Records shown:
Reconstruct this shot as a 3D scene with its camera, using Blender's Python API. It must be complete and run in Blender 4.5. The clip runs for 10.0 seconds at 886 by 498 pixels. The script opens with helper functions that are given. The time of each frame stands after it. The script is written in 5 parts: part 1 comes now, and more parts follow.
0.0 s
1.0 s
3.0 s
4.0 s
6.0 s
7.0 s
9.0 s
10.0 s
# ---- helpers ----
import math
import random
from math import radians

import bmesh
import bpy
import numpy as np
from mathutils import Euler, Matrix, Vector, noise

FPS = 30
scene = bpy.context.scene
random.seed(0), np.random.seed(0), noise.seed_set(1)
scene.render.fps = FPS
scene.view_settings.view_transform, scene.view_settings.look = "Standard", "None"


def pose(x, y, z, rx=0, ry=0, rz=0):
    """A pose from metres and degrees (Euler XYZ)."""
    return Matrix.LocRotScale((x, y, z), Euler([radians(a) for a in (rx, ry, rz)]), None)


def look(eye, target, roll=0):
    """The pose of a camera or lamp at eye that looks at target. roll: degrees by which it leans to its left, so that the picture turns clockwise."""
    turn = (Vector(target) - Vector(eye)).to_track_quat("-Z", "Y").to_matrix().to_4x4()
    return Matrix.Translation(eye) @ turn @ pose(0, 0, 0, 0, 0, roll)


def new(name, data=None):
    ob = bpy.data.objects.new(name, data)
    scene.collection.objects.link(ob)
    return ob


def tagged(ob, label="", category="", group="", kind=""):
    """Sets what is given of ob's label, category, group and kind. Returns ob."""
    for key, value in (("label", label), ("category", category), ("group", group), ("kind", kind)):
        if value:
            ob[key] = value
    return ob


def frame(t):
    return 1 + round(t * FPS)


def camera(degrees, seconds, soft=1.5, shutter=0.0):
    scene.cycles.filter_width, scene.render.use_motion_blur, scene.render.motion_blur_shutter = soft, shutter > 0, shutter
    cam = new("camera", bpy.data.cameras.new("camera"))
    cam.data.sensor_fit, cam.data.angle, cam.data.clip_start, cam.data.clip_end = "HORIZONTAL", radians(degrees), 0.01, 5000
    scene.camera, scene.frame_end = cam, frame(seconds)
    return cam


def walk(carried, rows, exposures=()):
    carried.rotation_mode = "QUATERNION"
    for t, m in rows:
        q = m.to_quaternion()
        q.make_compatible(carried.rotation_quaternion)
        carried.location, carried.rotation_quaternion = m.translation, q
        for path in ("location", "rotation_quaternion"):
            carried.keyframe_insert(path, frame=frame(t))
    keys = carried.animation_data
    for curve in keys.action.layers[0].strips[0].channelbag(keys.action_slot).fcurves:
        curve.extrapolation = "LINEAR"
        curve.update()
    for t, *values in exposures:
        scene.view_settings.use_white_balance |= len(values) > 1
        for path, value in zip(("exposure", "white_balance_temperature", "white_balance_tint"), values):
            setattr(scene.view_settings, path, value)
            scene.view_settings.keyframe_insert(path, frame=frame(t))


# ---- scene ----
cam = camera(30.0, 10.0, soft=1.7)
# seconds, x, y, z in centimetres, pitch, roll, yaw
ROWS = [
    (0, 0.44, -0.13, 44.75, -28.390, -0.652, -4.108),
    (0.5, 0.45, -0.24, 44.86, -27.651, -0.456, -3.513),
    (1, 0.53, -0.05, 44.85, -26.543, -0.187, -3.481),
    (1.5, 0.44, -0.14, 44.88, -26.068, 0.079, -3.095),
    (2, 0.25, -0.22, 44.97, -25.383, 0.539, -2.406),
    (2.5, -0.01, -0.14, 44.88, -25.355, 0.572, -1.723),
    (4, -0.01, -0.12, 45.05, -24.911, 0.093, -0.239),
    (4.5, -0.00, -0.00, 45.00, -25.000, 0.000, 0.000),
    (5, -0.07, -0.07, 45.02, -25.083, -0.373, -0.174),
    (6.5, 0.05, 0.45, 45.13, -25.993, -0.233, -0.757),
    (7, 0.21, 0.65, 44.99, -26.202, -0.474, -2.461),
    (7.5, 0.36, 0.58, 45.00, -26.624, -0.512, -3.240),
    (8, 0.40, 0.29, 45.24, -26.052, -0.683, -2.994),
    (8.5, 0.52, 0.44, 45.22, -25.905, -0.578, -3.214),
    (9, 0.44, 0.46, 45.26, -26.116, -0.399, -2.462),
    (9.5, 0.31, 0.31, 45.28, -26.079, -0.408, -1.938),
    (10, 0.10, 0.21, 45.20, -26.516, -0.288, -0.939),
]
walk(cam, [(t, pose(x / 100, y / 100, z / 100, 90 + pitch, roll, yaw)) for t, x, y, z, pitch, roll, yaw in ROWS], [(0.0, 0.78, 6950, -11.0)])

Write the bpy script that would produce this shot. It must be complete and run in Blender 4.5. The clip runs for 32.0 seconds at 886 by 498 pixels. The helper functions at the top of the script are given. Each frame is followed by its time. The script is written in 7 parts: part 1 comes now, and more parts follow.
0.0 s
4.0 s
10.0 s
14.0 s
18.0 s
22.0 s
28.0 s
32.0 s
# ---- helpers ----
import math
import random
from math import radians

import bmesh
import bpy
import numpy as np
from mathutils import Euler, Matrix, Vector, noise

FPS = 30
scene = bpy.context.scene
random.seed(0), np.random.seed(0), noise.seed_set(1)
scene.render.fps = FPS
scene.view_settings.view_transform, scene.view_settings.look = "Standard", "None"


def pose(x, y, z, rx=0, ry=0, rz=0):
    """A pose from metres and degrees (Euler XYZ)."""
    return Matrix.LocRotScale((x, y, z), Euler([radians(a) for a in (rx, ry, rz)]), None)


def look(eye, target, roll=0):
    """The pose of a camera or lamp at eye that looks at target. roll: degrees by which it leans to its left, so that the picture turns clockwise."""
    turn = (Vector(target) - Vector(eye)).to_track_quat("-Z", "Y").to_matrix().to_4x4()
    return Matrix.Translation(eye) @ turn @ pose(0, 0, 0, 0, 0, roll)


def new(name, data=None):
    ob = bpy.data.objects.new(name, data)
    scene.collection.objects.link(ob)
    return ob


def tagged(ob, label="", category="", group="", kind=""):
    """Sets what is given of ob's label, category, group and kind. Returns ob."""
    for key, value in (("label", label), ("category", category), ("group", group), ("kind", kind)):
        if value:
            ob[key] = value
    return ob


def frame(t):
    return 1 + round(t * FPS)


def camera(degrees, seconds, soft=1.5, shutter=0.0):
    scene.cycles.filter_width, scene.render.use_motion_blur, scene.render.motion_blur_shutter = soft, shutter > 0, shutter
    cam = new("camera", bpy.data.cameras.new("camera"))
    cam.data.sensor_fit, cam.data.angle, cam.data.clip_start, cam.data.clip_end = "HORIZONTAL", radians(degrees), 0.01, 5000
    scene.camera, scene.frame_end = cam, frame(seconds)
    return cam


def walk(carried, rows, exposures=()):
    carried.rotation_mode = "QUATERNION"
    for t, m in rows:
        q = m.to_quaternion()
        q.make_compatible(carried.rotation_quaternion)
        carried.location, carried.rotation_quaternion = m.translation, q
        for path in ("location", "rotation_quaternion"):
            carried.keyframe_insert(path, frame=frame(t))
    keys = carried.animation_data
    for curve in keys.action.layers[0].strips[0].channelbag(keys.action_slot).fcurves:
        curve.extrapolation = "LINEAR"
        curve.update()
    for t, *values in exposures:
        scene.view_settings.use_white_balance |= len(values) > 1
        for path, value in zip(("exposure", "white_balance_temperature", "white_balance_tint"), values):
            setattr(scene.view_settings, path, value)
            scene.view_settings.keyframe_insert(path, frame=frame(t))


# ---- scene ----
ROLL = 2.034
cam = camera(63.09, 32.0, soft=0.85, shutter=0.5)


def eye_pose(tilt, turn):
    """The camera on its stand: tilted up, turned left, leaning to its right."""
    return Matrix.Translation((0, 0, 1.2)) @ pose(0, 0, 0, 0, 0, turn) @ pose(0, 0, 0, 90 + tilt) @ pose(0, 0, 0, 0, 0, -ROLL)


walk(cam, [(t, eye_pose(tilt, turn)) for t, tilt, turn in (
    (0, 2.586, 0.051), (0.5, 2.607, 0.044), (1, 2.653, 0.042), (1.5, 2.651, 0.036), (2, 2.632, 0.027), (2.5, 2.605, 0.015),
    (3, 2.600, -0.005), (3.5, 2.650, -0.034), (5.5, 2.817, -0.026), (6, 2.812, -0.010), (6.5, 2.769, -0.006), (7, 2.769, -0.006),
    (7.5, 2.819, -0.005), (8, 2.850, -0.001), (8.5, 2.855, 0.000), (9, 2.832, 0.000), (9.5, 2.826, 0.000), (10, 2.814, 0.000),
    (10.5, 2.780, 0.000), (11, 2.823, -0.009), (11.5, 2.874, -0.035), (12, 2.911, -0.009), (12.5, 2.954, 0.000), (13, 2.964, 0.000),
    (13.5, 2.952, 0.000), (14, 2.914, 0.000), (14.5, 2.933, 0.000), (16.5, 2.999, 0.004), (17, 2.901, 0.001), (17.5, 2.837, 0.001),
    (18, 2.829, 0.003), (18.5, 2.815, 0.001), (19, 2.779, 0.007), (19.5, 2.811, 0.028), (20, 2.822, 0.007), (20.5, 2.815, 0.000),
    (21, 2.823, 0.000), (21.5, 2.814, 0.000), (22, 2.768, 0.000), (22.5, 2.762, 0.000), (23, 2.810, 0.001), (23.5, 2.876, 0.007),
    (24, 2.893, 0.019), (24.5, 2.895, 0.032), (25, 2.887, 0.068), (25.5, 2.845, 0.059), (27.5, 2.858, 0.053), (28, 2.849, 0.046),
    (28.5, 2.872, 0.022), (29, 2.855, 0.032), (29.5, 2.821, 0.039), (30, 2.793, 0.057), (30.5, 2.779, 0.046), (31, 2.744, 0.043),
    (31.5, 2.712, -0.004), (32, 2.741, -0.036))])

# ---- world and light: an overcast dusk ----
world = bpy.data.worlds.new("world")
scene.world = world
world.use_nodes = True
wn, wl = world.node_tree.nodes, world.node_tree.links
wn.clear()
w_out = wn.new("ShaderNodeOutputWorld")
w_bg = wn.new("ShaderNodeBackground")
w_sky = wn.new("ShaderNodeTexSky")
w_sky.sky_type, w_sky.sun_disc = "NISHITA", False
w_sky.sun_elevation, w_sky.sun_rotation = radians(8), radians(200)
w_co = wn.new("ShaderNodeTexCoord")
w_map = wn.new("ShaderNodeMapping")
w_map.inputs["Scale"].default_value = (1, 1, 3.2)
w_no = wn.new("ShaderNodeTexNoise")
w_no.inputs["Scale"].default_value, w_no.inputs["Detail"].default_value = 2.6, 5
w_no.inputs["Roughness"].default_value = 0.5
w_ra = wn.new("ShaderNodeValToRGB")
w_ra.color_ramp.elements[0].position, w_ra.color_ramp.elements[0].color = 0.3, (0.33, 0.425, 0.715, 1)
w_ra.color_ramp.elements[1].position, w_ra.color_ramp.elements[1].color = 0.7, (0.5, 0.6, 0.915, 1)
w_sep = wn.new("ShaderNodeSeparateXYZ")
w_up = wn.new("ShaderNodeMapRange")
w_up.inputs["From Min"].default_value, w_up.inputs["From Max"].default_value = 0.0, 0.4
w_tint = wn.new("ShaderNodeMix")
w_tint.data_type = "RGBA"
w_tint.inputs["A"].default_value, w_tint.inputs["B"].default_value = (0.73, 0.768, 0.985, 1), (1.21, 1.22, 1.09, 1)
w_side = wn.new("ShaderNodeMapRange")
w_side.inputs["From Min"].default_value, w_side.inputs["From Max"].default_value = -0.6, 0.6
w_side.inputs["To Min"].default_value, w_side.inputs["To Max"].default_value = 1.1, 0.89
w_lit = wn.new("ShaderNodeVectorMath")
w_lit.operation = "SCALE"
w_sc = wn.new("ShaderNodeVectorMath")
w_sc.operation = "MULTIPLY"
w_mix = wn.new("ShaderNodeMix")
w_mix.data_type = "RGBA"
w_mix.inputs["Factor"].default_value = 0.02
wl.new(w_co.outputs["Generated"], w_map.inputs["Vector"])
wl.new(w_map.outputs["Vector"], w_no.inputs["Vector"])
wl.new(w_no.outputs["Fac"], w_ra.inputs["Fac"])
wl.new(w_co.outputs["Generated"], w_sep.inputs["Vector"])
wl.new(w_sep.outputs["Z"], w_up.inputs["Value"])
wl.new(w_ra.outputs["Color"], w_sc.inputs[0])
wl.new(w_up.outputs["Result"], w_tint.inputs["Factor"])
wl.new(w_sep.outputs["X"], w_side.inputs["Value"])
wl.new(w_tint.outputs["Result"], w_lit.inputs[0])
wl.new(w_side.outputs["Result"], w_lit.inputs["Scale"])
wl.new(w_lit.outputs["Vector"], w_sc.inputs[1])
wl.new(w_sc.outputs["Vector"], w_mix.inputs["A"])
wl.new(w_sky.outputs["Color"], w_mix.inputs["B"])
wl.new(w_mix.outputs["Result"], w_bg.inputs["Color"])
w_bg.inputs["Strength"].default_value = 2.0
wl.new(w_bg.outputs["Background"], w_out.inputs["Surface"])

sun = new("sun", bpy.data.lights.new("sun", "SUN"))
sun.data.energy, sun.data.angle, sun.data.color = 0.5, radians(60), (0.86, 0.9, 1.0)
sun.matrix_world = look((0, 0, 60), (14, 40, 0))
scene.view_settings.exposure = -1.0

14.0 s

Job:
Gather each line in the data that holds the string "written".

Result:
Reconstruct this shot as a 3D scene with its camera, using Blender's Python API. It must be complete and run in Blender 4.5. The clip runs for 10.0 seconds at 886 by 498 pixels. The script opens with helper functions that are given. The time of each frame stands after it. The script is written in 5 parts: part 1 comes now, and more parts follow.
Write the bpy script that would produce this shot. It must be complete and run in Blender 4.5. The clip runs for 32.0 seconds at 886 by 498 pixels. The helper functions at the top of the script are given. Each frame is followed by its time. The script is written in 7 parts: part 1 comes now, and more parts follow.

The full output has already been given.